Output the lines that follow exactly as they are.

____________________

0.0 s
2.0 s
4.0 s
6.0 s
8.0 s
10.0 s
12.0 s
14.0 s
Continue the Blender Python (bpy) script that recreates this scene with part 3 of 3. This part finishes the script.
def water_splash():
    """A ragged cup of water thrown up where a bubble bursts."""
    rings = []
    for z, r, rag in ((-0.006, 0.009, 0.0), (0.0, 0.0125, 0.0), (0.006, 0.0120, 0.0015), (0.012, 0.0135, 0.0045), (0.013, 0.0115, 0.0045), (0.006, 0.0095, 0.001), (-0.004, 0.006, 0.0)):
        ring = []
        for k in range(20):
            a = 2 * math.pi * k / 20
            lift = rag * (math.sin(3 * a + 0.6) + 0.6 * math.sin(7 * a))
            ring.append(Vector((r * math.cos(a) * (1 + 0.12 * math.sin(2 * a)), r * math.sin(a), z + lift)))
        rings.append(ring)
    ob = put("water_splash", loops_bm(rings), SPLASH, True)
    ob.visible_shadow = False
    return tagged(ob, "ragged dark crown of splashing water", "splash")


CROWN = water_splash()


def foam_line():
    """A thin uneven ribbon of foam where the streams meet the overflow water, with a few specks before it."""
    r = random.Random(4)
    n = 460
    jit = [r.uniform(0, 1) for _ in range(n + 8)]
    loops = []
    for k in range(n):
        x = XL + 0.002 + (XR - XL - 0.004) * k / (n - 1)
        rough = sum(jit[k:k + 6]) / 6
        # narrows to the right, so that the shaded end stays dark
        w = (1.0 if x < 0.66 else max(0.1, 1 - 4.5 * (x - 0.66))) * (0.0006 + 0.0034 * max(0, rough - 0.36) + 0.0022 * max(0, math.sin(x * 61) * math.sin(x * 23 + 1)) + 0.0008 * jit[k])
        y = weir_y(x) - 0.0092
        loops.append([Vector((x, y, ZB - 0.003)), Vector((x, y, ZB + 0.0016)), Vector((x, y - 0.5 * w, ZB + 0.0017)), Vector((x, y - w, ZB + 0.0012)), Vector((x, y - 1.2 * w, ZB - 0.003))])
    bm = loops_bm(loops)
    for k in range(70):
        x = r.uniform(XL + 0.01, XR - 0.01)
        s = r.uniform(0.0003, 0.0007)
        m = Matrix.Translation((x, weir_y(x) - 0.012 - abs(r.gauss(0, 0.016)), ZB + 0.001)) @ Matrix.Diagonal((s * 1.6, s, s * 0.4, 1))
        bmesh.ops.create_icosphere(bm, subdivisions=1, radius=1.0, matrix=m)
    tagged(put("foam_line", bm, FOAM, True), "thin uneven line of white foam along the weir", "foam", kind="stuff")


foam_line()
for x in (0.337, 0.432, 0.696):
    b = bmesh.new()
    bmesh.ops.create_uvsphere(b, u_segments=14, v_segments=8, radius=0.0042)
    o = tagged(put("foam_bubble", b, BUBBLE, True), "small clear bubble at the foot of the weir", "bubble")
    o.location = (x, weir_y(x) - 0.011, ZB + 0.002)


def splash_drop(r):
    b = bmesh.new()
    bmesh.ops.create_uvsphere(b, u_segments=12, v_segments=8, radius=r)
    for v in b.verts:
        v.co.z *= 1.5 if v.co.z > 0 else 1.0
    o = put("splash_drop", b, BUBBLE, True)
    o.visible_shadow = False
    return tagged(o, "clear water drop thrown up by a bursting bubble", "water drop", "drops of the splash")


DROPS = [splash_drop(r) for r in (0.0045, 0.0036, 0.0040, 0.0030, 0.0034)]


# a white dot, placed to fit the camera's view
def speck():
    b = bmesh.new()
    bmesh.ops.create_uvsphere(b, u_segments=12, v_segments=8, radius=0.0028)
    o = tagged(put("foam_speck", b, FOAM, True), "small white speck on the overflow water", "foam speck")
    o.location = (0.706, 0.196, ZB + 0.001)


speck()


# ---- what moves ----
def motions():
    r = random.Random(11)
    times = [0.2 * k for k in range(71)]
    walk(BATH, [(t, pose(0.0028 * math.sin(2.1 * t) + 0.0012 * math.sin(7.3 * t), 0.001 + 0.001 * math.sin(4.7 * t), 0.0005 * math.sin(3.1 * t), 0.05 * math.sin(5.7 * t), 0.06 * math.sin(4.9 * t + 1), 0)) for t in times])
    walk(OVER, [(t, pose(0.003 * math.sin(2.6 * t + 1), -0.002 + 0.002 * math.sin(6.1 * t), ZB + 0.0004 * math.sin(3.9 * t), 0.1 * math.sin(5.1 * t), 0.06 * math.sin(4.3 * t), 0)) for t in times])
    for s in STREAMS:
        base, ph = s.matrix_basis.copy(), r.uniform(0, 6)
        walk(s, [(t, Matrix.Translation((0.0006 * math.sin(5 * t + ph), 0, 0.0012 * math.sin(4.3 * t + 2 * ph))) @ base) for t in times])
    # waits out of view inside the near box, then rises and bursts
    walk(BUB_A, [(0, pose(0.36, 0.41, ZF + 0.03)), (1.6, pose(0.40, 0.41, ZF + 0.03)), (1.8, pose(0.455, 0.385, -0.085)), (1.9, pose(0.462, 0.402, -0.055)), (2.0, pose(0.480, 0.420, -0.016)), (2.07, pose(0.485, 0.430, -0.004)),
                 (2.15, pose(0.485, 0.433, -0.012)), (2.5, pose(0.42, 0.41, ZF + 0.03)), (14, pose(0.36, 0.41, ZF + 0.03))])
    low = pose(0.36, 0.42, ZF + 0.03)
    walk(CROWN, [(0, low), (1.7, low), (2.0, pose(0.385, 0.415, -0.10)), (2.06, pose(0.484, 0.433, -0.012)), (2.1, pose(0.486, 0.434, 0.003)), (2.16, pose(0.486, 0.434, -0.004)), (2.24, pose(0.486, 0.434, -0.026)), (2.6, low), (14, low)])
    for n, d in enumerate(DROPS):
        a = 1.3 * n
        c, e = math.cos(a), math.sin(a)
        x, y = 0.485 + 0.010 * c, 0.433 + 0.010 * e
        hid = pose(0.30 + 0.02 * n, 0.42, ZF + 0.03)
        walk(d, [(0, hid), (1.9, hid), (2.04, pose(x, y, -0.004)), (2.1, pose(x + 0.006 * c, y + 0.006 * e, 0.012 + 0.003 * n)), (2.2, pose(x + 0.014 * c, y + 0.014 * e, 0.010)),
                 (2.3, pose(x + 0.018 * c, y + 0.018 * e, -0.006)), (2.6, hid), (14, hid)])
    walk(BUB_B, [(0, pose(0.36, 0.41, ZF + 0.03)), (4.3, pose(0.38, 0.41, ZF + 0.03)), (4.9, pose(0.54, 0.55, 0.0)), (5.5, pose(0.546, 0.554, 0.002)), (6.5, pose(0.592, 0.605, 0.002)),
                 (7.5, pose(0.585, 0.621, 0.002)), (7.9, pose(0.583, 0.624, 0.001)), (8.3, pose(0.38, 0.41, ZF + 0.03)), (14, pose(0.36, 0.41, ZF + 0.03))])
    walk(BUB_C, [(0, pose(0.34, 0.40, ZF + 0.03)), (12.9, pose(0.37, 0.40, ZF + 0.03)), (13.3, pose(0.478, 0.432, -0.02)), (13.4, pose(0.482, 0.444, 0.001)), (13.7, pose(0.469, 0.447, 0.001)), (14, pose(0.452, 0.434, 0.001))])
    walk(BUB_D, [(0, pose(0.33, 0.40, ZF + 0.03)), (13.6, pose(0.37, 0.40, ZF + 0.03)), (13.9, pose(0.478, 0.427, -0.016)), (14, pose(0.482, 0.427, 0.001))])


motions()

____________________

* Expected answer
0.0 s
2.0 s
4.0 s
6.0 s
8.0 s
10.0 s
12.0 s
14.0 s
Continue the Blender Python (bpy) script that recreates this scene with part 3 of 3. This part finishes the script.
def water_splash():
    """A ragged cup of water thrown up where a bubble bursts."""
    rings = []
    for z, r, rag in ((-0.006, 0.009, 0.0), (0.0, 0.0125, 0.0), (0.006, 0.0120, 0.0015), (0.012, 0.0135, 0.0045), (0.013, 0.0115, 0.0045), (0.006, 0.0095, 0.001), (-0.004, 0.006, 0.0)):
        ring = []
        for k in range(20):
            a = 2 * math.pi * k / 20
            lift = rag * (math.sin(3 * a + 0.6) + 0.6 * math.sin(7 * a))
            ring.append(Vector((r * math.cos(a) * (1 + 0.12 * math.sin(2 * a)), r * math.sin(a), z + lift)))
        rings.append(ring)
    ob = put("water_splash", loops_bm(rings), SPLASH, True)
    ob.visible_shadow = False
    return tagged(ob, "ragged dark crown of splashing water", "splash")


CROWN = water_splash()


def foam_line():
    """A thin uneven ribbon of foam where the streams meet the overflow water, with a few specks before it."""
    r = random.Random(4)
    n = 460
    jit = [r.uniform(0, 1) for _ in range(n + 8)]
    loops = []
    for k in range(n):
        x = XL + 0.002 + (XR - XL - 0.004) * k / (n - 1)
        rough = sum(jit[k:k + 6]) / 6
        # narrows to the right, so that the shaded end stays dark
        w = (1.0 if x < 0.66 else max(0.1, 1 - 4.5 * (x - 0.66))) * (0.0006 + 0.0034 * max(0, rough - 0.36) + 0.0022 * max(0, math.sin(x * 61) * math.sin(x * 23 + 1)) + 0.0008 * jit[k])
        y = weir_y(x) - 0.0092
        loops.append([Vector((x, y, ZB - 0.003)), Vector((x, y, ZB + 0.0016)), Vector((x, y - 0.5 * w, ZB + 0.0017)), Vector((x, y - w, ZB + 0.0012)), Vector((x, y - 1.2 * w, ZB - 0.003))])
    bm = loops_bm(loops)
    for k in range(70):
        x = r.uniform(XL + 0.01, XR - 0.01)
        s = r.uniform(0.0003, 0.0007)
        m = Matrix.Translation((x, weir_y(x) - 0.012 - abs(r.gauss(0, 0.016)), ZB + 0.001)) @ Matrix.Diagonal((s * 1.6, s, s * 0.4, 1))
        bmesh.ops.create_icosphere(bm, subdivisions=1, radius=1.0, matrix=m)
    tagged(put("foam_line", bm, FOAM, True), "thin uneven line of white foam along the weir", "foam", kind="stuff")


foam_line()
for x in (0.337, 0.432, 0.696):
    b = bmesh.new()
    bmesh.ops.create_uvsphere(b, u_segments=14, v_segments=8, radius=0.0042)
    o = tagged(put("foam_bubble", b, BUBBLE, True), "small clear bubble at the foot of the weir", "bubble")
    o.location = (x, weir_y(x) - 0.011, ZB + 0.002)


def splash_drop(r):
    b = bmesh.new()
    bmesh.ops.create_uvsphere(b, u_segments=12, v_segments=8, radius=r)
    for v in b.verts:
        v.co.z *= 1.5 if v.co.z > 0 else 1.0
    o = put("splash_drop", b, BUBBLE, True)
    o.visible_shadow = False
    return tagged(o, "clear water drop thrown up by a bursting bubble", "water drop", "drops of the splash")


DROPS = [splash_drop(r) for r in (0.0045, 0.0036, 0.0040, 0.0030, 0.0034)]


# a white dot, placed to fit the camera's view
def speck():
    b = bmesh.new()
    bmesh.ops.create_uvsphere(b, u_segments=12, v_segments=8, radius=0.0028)
    o = tagged(put("foam_speck", b, FOAM, True), "small white speck on the overflow water", "foam speck")
    o.location = (0.706, 0.196, ZB + 0.001)


speck()


# ---- what moves ----
def motions():
    r = random.Random(11)
    times = [0.2 * k for k in range(71)]
    walk(BATH, [(t, pose(0.0028 * math.sin(2.1 * t) + 0.0012 * math.sin(7.3 * t), 0.001 + 0.001 * math.sin(4.7 * t), 0.0005 * math.sin(3.1 * t), 0.05 * math.sin(5.7 * t), 0.06 * math.sin(4.9 * t + 1), 0)) for t in times])
    walk(OVER, [(t, pose(0.003 * math.sin(2.6 * t + 1), -0.002 + 0.002 * math.sin(6.1 * t), ZB + 0.0004 * math.sin(3.9 * t), 0.1 * math.sin(5.1 * t), 0.06 * math.sin(4.3 * t), 0)) for t in times])
    for s in STREAMS:
        base, ph = s.matrix_basis.copy(), r.uniform(0, 6)
        walk(s, [(t, Matrix.Translation((0.0006 * math.sin(5 * t + ph), 0, 0.0012 * math.sin(4.3 * t + 2 * ph))) @ base) for t in times])
    # waits out of view inside the near box, then rises and bursts
    walk(BUB_A, [(0, pose(0.36, 0.41, ZF + 0.03)), (1.6, pose(0.40, 0.41, ZF + 0.03)), (1.8, pose(0.455, 0.385, -0.085)), (1.9, pose(0.462, 0.402, -0.055)), (2.0, pose(0.480, 0.420, -0.016)), (2.07, pose(0.485, 0.430, -0.004)),
                 (2.15, pose(0.485, 0.433, -0.012)), (2.5, pose(0.42, 0.41, ZF + 0.03)), (14, pose(0.36, 0.41, ZF + 0.03))])
    low = pose(0.36, 0.42, ZF + 0.03)
    walk(CROWN, [(0, low), (1.7, low), (2.0, pose(0.385, 0.415, -0.10)), (2.06, pose(0.484, 0.433, -0.012)), (2.1, pose(0.486, 0.434, 0.003)), (2.16, pose(0.486, 0.434, -0.004)), (2.24, pose(0.486, 0.434, -0.026)), (2.6, low), (14, low)])
    for n, d in enumerate(DROPS):
        a = 1.3 * n
        c, e = math.cos(a), math.sin(a)
        x, y = 0.485 + 0.010 * c, 0.433 + 0.010 * e
        hid = pose(0.30 + 0.02 * n, 0.42, ZF + 0.03)
        walk(d, [(0, hid), (1.9, hid), (2.04, pose(x, y, -0.004)), (2.1, pose(x + 0.006 * c, y + 0.006 * e, 0.012 + 0.003 * n)), (2.2, pose(x + 0.014 * c, y + 0.014 * e, 0.010)),
                 (2.3, pose(x + 0.018 * c, y + 0.018 * e, -0.006)), (2.6, hid), (14, hid)])
    walk(BUB_B, [(0, pose(0.36, 0.41, ZF + 0.03)), (4.3, pose(0.38, 0.41, ZF + 0.03)), (4.9, pose(0.54, 0.55, 0.0)), (5.5, pose(0.546, 0.554, 0.002)), (6.5, pose(0.592, 0.605, 0.002)),
                 (7.5, pose(0.585, 0.621, 0.002)), (7.9, pose(0.583, 0.624, 0.001)), (8.3, pose(0.38, 0.41, ZF + 0.03)), (14, pose(0.36, 0.41, ZF + 0.03))])
    walk(BUB_C, [(0, pose(0.34, 0.40, ZF + 0.03)), (12.9, pose(0.37, 0.40, ZF + 0.03)), (13.3, pose(0.478, 0.432, -0.02)), (13.4, pose(0.482, 0.444, 0.001)), (13.7, pose(0.469, 0.447, 0.001)), (14, pose(0.452, 0.434, 0.001))])
    walk(BUB_D, [(0, pose(0.33, 0.40, ZF + 0.03)), (13.6, pose(0.37, 0.40, ZF + 0.03)), (13.9, pose(0.478, 0.427, -0.016)), (14, pose(0.482, 0.427, 0.001))])


motions()